24 août, 2 heures du matin (4e bataillon de chasseurs). — Nous voilà repartis sur Dombasle ; de là, on gagne les hauteurs de Flainval. Nous sommes en soutien d’artillerie sur une petite crête abritée par un verger et qui domine tout le versant de la frontière, avec les petits villages dans le fond. On s’empresse de creuser une tranchée pendant qu’il fait encore sombre. Nous avons deux batteries de 75 en position derrière nous. À peine le petit jour vient-il de poindre, qu’un ouragan de fer passe au-dessus de nos têtes : ce sont nos batteries qui ont aperçu un mouvement de l’ennemi, comme nous l’avons su plus tard. Un quart d’heure se passe, et un taube ayant survolé nos positions, les Boches se mettent à tirer sur la batterie qu’ils croient avoir découverte. Les obus de tous calibres pleuvent ; mais plus ils tirent, plus nos 75 répondent. Nous restons là quatre heures, le nez dans la terre qui tremble, pour laisser passer cette grêle de mitraille.
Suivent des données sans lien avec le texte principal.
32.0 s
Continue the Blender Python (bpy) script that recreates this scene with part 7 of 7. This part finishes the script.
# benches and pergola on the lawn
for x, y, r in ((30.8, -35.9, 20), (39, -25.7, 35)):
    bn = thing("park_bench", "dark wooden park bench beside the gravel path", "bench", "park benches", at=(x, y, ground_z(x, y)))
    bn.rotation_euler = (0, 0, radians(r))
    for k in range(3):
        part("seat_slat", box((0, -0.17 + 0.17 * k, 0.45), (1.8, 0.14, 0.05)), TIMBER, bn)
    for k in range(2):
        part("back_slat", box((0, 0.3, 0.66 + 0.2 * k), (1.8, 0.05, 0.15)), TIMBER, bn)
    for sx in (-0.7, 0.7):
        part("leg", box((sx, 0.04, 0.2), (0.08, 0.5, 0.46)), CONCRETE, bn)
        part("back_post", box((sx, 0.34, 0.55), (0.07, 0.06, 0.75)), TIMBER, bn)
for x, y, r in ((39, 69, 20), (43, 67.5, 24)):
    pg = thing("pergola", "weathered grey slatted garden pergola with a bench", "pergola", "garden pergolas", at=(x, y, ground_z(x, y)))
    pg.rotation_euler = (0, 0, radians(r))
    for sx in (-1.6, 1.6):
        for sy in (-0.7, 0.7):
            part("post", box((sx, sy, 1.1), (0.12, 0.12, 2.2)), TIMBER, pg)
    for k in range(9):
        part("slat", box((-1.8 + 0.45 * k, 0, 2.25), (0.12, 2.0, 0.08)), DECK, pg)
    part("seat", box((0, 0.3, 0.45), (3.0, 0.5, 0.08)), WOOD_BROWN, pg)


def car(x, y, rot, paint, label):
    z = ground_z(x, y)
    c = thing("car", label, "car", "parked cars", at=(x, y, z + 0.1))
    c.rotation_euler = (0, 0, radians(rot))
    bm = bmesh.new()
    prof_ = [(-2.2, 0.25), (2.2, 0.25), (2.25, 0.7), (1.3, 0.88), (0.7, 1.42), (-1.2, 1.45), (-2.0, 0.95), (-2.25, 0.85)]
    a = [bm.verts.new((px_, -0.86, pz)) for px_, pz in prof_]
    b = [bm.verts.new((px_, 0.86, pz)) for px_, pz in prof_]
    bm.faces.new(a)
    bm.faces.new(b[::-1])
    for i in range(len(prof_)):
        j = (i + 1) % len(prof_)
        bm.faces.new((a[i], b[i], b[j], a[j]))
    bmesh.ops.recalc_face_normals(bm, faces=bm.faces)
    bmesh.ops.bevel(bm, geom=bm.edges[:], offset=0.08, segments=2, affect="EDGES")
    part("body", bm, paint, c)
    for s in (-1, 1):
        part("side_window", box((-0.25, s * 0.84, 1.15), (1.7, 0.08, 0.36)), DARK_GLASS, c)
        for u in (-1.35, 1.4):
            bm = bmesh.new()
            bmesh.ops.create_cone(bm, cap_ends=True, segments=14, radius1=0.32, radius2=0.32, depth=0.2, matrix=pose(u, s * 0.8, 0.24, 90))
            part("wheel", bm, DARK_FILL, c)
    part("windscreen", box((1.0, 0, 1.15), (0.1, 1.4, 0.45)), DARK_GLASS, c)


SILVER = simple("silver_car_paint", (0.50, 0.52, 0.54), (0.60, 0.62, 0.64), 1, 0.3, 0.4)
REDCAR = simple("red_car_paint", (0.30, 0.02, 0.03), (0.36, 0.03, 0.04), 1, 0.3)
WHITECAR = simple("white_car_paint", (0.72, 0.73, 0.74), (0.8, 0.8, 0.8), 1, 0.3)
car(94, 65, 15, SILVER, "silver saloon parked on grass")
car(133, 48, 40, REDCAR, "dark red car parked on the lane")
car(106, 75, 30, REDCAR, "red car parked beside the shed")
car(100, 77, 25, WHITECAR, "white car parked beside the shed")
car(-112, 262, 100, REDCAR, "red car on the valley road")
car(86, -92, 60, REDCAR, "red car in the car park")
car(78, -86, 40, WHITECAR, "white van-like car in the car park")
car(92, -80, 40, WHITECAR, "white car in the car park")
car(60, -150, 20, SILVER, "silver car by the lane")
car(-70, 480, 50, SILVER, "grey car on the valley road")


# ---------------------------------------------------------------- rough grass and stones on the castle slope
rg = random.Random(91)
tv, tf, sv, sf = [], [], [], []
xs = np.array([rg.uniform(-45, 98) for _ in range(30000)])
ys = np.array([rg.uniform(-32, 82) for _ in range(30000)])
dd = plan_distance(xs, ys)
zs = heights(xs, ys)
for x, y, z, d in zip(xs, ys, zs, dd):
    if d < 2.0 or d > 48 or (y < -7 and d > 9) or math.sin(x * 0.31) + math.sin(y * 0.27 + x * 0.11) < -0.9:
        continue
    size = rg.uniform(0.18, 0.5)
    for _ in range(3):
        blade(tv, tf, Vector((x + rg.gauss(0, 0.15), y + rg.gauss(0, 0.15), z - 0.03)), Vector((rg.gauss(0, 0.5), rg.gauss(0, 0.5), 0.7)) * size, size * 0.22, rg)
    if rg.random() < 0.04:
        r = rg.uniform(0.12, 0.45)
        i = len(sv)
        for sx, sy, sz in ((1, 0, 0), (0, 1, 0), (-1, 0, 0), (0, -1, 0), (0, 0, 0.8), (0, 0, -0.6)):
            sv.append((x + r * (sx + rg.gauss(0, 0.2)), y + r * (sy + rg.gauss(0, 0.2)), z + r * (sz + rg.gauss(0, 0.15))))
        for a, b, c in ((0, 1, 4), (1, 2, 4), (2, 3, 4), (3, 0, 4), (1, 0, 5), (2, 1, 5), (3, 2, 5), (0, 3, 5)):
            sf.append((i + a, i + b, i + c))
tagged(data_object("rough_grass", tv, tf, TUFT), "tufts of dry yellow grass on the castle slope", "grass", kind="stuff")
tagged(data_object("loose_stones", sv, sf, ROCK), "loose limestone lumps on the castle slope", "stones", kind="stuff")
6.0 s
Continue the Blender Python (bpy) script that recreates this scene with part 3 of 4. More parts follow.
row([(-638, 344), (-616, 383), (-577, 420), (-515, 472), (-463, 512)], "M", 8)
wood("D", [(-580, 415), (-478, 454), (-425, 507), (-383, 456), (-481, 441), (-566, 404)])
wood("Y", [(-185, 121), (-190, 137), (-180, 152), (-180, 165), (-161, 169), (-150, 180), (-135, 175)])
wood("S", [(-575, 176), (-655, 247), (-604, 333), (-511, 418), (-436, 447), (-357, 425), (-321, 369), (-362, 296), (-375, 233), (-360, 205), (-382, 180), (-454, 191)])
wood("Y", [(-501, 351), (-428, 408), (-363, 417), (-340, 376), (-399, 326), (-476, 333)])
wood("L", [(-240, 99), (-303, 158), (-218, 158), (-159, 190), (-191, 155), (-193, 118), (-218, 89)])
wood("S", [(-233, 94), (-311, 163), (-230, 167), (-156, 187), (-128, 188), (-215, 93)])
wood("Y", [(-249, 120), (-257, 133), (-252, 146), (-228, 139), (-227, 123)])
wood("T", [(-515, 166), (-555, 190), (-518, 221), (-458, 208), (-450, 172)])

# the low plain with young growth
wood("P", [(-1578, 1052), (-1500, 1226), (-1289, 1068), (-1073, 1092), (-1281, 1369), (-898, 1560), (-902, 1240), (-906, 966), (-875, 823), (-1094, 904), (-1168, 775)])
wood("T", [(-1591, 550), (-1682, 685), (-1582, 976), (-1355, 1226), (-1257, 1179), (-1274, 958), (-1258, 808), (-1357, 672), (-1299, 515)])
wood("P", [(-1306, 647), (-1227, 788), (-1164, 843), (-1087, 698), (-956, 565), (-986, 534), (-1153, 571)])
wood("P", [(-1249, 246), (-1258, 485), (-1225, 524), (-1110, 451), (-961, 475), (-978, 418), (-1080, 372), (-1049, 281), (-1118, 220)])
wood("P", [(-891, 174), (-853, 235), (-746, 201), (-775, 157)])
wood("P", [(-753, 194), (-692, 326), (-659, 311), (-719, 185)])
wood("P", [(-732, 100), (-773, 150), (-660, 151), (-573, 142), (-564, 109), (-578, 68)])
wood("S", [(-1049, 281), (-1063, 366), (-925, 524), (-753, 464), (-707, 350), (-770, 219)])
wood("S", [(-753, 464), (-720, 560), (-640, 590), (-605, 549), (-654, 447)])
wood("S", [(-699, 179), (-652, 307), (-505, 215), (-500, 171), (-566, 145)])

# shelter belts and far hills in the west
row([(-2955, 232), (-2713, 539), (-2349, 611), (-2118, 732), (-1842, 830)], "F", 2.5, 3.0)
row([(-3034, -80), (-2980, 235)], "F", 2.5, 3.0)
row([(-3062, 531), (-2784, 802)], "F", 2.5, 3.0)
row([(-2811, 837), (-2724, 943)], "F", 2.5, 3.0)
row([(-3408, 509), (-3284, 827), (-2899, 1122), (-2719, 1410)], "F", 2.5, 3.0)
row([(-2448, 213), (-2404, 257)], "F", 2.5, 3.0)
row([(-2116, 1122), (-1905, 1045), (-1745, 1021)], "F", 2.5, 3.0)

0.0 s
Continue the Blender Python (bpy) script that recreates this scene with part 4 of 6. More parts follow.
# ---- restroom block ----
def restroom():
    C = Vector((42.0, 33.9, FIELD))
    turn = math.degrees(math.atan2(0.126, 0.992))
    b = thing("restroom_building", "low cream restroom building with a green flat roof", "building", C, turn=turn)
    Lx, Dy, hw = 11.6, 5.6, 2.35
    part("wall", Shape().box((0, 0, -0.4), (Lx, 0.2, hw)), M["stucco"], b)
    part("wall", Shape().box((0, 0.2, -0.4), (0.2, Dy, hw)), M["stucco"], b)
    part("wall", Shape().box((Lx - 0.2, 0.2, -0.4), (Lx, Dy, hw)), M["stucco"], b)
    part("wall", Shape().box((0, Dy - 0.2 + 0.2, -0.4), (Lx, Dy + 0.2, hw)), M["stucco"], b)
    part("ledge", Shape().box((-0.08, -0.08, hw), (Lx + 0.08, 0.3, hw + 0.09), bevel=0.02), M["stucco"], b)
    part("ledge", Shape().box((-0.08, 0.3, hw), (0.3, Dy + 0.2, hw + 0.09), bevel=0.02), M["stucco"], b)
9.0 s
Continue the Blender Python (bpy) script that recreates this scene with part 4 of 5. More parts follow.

À cette heure décisive, le général de Castelnau, après l’effort qu’il vient d’accomplir, se sent maître de ses moyens : son armée s’est reformée ; ses troupes sont en état de livrer bataille sur le terrain qu’elles occupent ; elles demandent le combat. « Quelqu’un avait dit, ce soir-là : « Demain, nous prendrons l’offensive ! » Cette parole murmurée trouva mystérieusement un écho dans les âmes[1]. »

Le mouvement de repli ne doit pas être poussé plus loin. Les ordres sont donnés, dès le 24 au matin, pour une défensive

  1. Christian-Frogé, Morhange et les marsouins en Lorraine. Berger-Levrault, 1917, in-12, p. 89.